I can kind of see how this sort of thing happens with siblings, but a mom or MIL? That’s odd.
My half-sister. She’s 5 years older than me and has been jealous of me for most of my life.
She now blames my parents and I for every thing that has gone wrong- ever- in her life and has basically cut us out of her life. I’ve tried playing peacemaker, but I’m giving up. It’s not worth trying to reason with the unreasonable.
I’m pretty sure she’s convinced that everything I’ve ever done (marriage, college, etc) has been to be more successful than her. It makes zero sense but her bio mom was mentally ill and I’m pretty sure she has inherited quite a bit of that, unfortunately.
I don’t think it’s abnormal for sibling jealousies. My sister is like this, a whole other set of problems.
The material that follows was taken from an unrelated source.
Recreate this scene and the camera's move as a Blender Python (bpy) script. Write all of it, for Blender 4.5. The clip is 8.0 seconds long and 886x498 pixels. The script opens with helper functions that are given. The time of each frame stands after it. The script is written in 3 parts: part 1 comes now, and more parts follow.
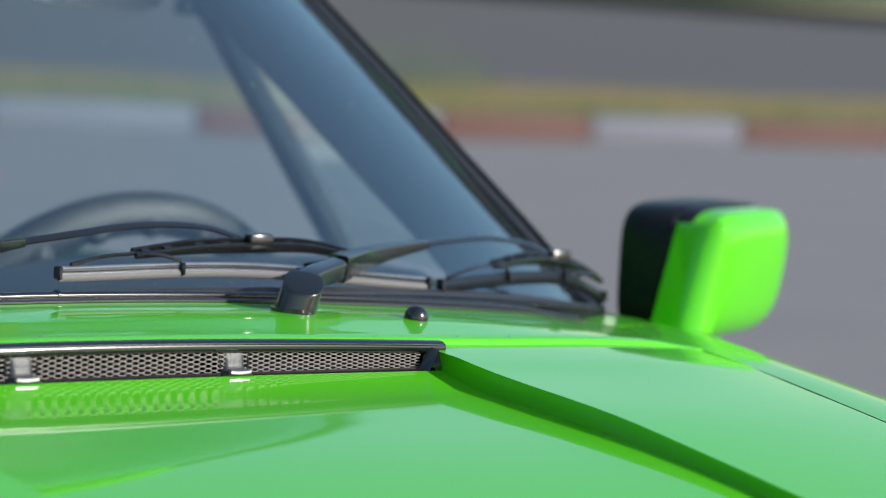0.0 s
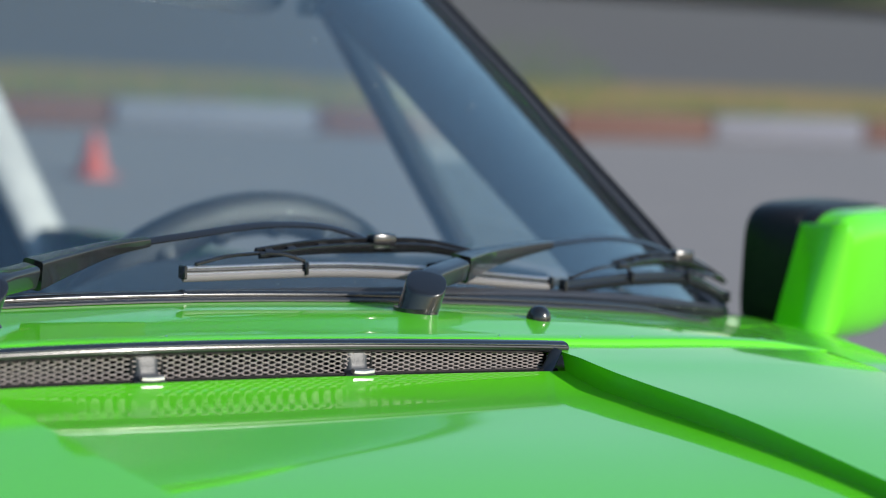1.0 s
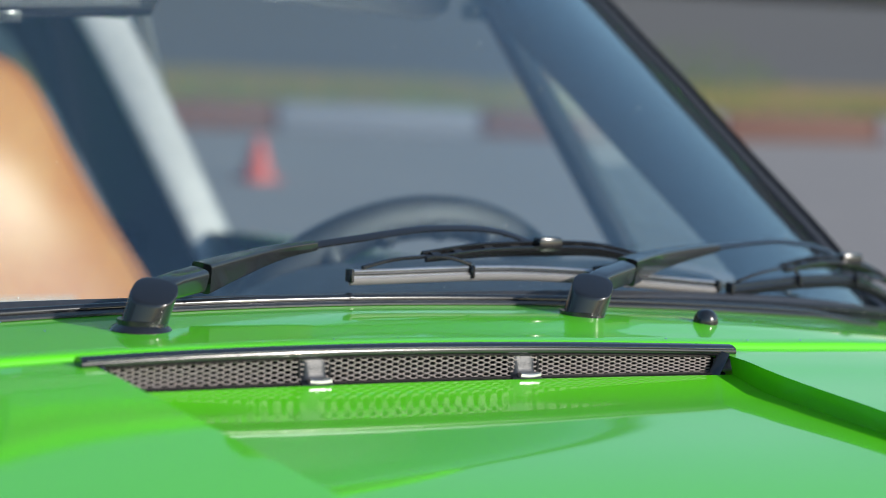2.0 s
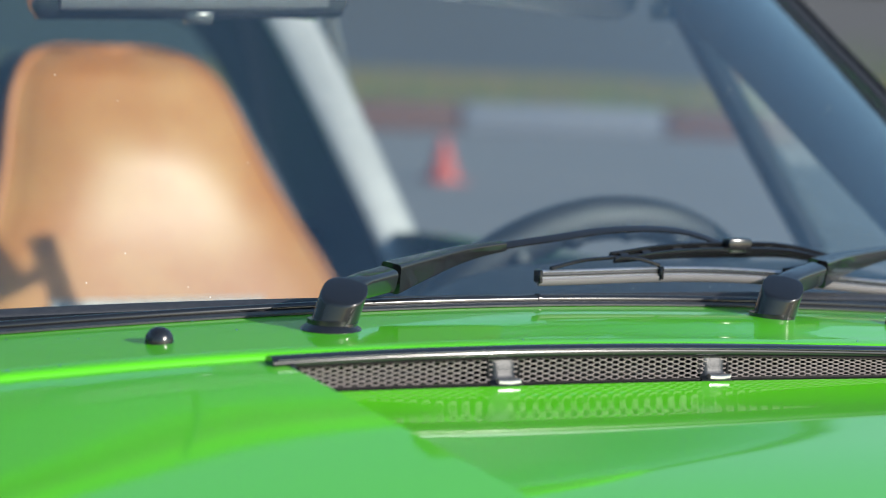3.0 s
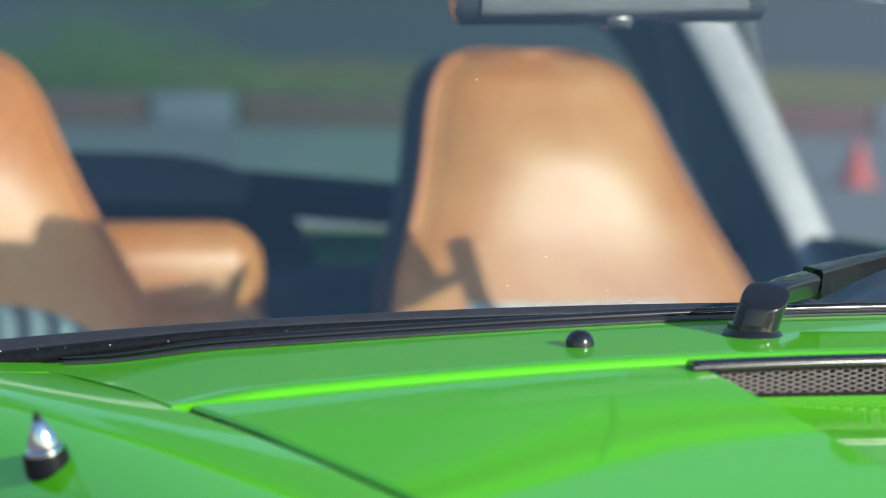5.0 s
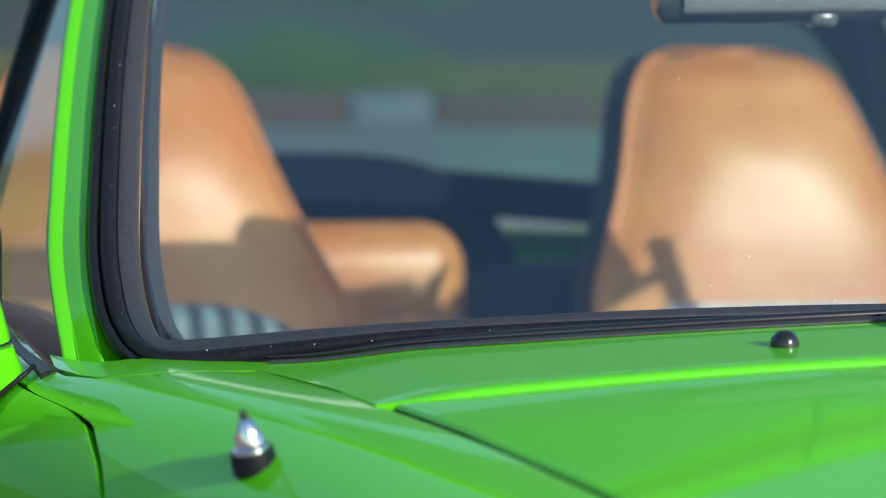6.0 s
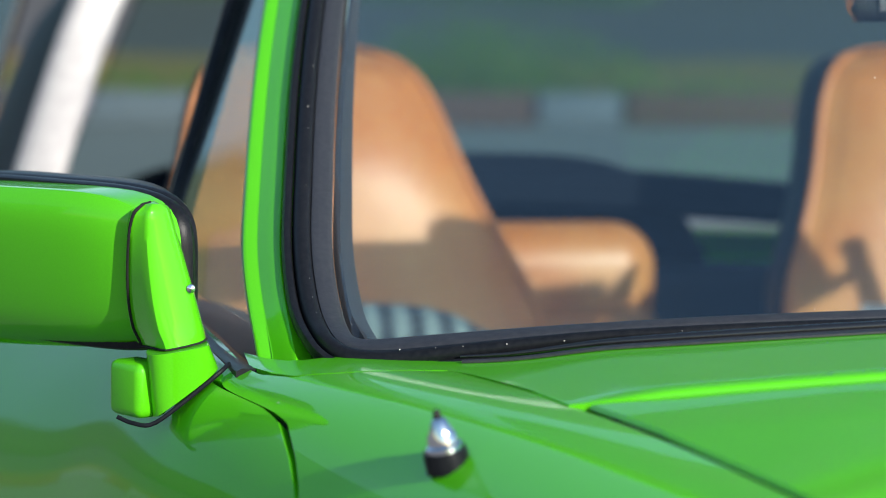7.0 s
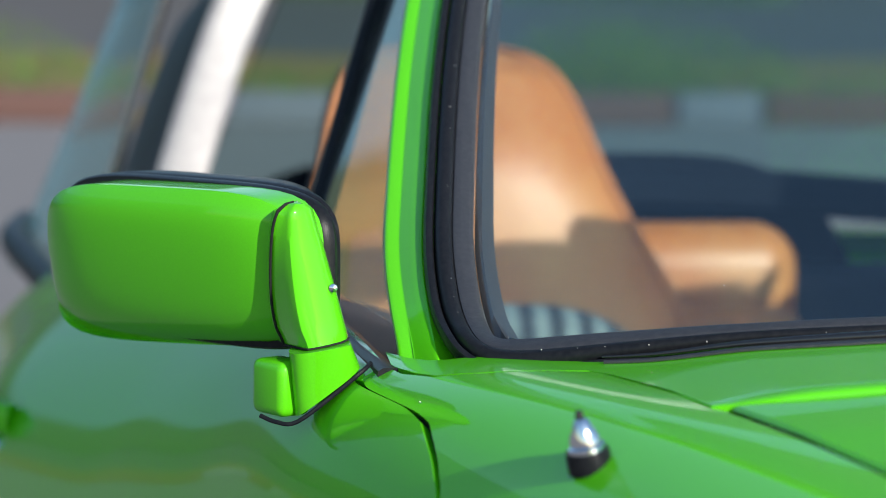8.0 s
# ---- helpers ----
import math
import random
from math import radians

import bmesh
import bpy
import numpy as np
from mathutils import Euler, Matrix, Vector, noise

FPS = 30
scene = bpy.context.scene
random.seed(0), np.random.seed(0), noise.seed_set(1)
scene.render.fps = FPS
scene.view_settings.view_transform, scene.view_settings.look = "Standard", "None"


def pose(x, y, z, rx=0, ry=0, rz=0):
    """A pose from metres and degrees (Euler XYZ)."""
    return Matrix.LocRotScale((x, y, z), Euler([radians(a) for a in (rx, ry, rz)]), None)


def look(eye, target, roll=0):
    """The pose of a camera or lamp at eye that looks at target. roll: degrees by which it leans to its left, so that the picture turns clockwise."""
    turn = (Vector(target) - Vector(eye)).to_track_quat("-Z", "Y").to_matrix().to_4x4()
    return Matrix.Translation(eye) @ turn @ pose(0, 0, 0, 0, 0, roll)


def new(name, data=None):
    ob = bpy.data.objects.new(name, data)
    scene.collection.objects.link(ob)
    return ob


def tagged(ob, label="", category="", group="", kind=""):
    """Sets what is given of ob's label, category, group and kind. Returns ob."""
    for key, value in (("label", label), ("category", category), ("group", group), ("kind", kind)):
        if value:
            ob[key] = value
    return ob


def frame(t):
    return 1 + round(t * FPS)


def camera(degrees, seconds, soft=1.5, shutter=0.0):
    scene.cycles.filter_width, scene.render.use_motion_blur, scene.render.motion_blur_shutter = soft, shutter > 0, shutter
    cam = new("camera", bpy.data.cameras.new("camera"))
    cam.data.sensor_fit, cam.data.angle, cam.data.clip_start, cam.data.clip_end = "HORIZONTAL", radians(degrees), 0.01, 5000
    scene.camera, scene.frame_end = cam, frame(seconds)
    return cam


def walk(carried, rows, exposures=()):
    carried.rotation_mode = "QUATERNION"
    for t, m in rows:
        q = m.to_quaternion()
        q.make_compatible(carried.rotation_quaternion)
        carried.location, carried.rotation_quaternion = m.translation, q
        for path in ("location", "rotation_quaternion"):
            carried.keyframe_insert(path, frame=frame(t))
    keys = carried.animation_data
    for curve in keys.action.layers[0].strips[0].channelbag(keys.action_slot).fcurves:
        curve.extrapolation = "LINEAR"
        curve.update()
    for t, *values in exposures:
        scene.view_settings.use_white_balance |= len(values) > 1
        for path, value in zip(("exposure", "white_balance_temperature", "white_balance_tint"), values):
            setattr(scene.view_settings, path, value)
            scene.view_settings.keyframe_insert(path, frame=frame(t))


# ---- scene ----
import functools

cam = camera(20.0, 8.0, soft=0.9)
# a long lens near a small subject: the lot behind it lies out of focus
cam.data.dof.use_dof, cam.data.dof.focus_distance, cam.data.dof.aperture_fstop = True, 1.60, 5.8
# seconds, x, y, z, and the turns about x, y, z
ROWS = [
    (0.0, -0.7743, -1.2799, 1.0812, 84.898, -3.212, -37.494),
    (0.5, -0.7749, -1.2794, 1.0812, 84.815, -3.097, -36.336),
    (1.0, -0.7758, -1.2788, 1.0811, 84.753, -3.021, -34.761),
    (1.5, -0.7768, -1.2781, 1.0811, 84.695, -2.907, -33.075),
    (1.7, -0.7772, -1.2778, 1.0811, 84.678, -2.78, -32.308),
    (3.0, -0.7806, -1.276, 1.0809, 84.475, -2.399, -26.881),
    (3.5, -0.7818, -1.2754, 1.0809, 84.41, -2.225, -24.895),
    (4.0, -0.7834, -1.2747, 1.0808, 84.326, -2.054, -22.455),
    (4.5, -0.785, -1.274, 1.0808, 84.261, -1.855, -20.023),
    (4.7, -0.7857, -1.2738, 1.0808, 84.239, -1.801, -19.017),
    (5.8, -0.789, -1.2728, 1.0807, 84.13, -1.564, -13.971),
    (6.0, -0.7897, -1.2726, 1.0807, 84.09, -1.315, -13.09),
    (6.5, -0.7911, -1.2723, 1.0806, 84.045, -1.208, -10.951),
    (7.0, -0.7926, -1.2721, 1.0806, 84.006, -0.98, -8.822),
    (7.5, -0.7937, -1.2719, 1.0806, 83.968, -0.956, -7.244),
    (8.0, -0.7948, -1.2718, 1.0806, 83.958, -0.765, -5.675),
]
walk(cam, [(t, pose(*row)) for t, *row in ROWS])

# ---------------------------------------------------------------- light
SUN = Vector((0.445, -0.83, 0.393)).normalized()
world = bpy.data.worlds.new("sky")
scene.world = world
world.use_nodes = True
wn = world.node_tree.nodes
sky = wn.new("ShaderNodeTexSky")
sky.sky_type, sky.sun_disc = "NISHITA", False
sky.sun_elevation = math.asin(SUN.z)
sky.sun_rotation = math.atan2(SUN.x, SUN.y)
wn["Background"].inputs["Strength"].default_value = 0.15
sky.altitude, sky.air_density, sky.dust_density, sky.ozone_density = 200, 1.35, 0.40, 4.0
tint = wn.new("ShaderNodeMix")
tint.data_type, tint.blend_type = "RGBA", "MULTIPLY"
tint.inputs["Factor"].default_value = 1.0
tint.inputs["B"].default_value = (1.0, 0.985, 0.94, 1)
world.node_tree.links.new(sky.outputs[0], tint.inputs["A"])
world.node_tree.links.new(tint.outputs["Result"], wn["Background"].inputs["Color"])
sun = new("sun", bpy.data.lights.new("sun", "SUN"))
sun.data.energy, sun.data.angle, sun.data.color = 4.4, radians(0.53), (1.0, 0.94, 0.86)
sun.matrix_world = look(SUN * 50, (0, 0, 0))
scene.view_settings.exposure = 0.32


# ---------------------------------------------------------------- materials
def material(name, color, rough=0.5, metal=0.0, coat=0.0, spec=0.5, grain=0.0, scale=40.0, stain=0.0, bump=0.0, bscale=None, second=None):
    """A surface with a fine grain, broad stains and a fine relief, at real size."""
    m = bpy.data.materials.new(name)
    m.use_nodes = True
    nt = m.node_tree
    b = nt.nodes["Principled BSDF"]
    b.inputs["Roughness"].default_value, b.inputs["Metallic"].default_value = rough, metal
    b.inputs["Coat Weight"].default_value, b.inputs["Coat Roughness"].default_value = coat, 0.045
    b.inputs["Specular IOR Level"].default_value = spec
    b.inputs["Base Color"].default_value = (*color, 1)
    geo = nt.nodes.new("ShaderNodeNewGeometry")

    def noise_at(s, detail=4.0):
        n = nt.nodes.new("ShaderNodeTexNoise")
        n.inputs["Scale"].default_value, n.inputs["Detail"].default_value = s, detail
        nt.links.new(geo.outputs["Position"], n.inputs["Vector"])
        return n

    if grain or stain:
        last = None
        for amount, s in ((grain, scale), (stain, scale / 12)):
            if not amount:
                continue
            mix = nt.nodes.new("ShaderNodeMix")
            mix.data_type = "RGBA"
            ramp = nt.nodes.new("ShaderNodeMapRange")
            ramp.inputs["From Min"].default_value, ramp.inputs["From Max"].default_value = 0.35, 0.68
            nt.links.new(noise_at(s).outputs["Fac"], ramp.inputs["Value"])
            mul = nt.nodes.new("ShaderNodeMath")
            mul.operation = "MULTIPLY"
            mul.inputs[1].default_value = amount
            nt.links.new(ramp.outputs[0], mul.inputs[0])
            nt.links.new(mul.outputs[0], mix.inputs["Factor"])
            if last:
                nt.links.new(last, mix.inputs["A"])
            else:
                mix.inputs["A"].default_value = (*color, 1)
            dark = second or tuple(c * 0.45 for c in color)
            mix.inputs["B"].default_value = (*dark, 1)
            last = mix.outputs["Result"]
        nt.links.new(last, b.inputs["Base Color"])
    if bump:
        bp = nt.nodes.new("ShaderNodeBump")
        bp.inputs["Strength"].default_value, bp.inputs["Distance"].default_value = bump, 0.001
        nt.links.new(noise_at(bscale or scale, 3.0).outputs["Fac"], bp.inputs["Height"])
        nt.links.new(bp.outputs[0], b.inputs["Normal"])
    return m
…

Its the generation above that irks me.
Getting older doesn’t mean getting less dysfunctional.
Actually, it can mean the opposite.
@ChoatieMom , your MIL sounds like a narcissist, like mine. She has something critical to say about everyone, and has been a “victim” of everyone’s mistreatment. She also has borderline personality disorder, which makes holiday gatherings a delight.
@doschicos …but she was like this when I was 18 and she was 36. I can’t imagine being jealous of mt DS girlfriend. But I get what you’re saying. An insecure person is that way no matter the age…just gets worse.
Sounds like she was an extremely young bride and mother. Do you think that plays into it - insecurities, missed opportunities and choices, etc.?
We can’t change people and how they act towards us but sometimes it’s easier to take when we think about what manifests their behavior because it often isn’t personal. It can still be irritating, but I usually find it easier to shrug off, personally.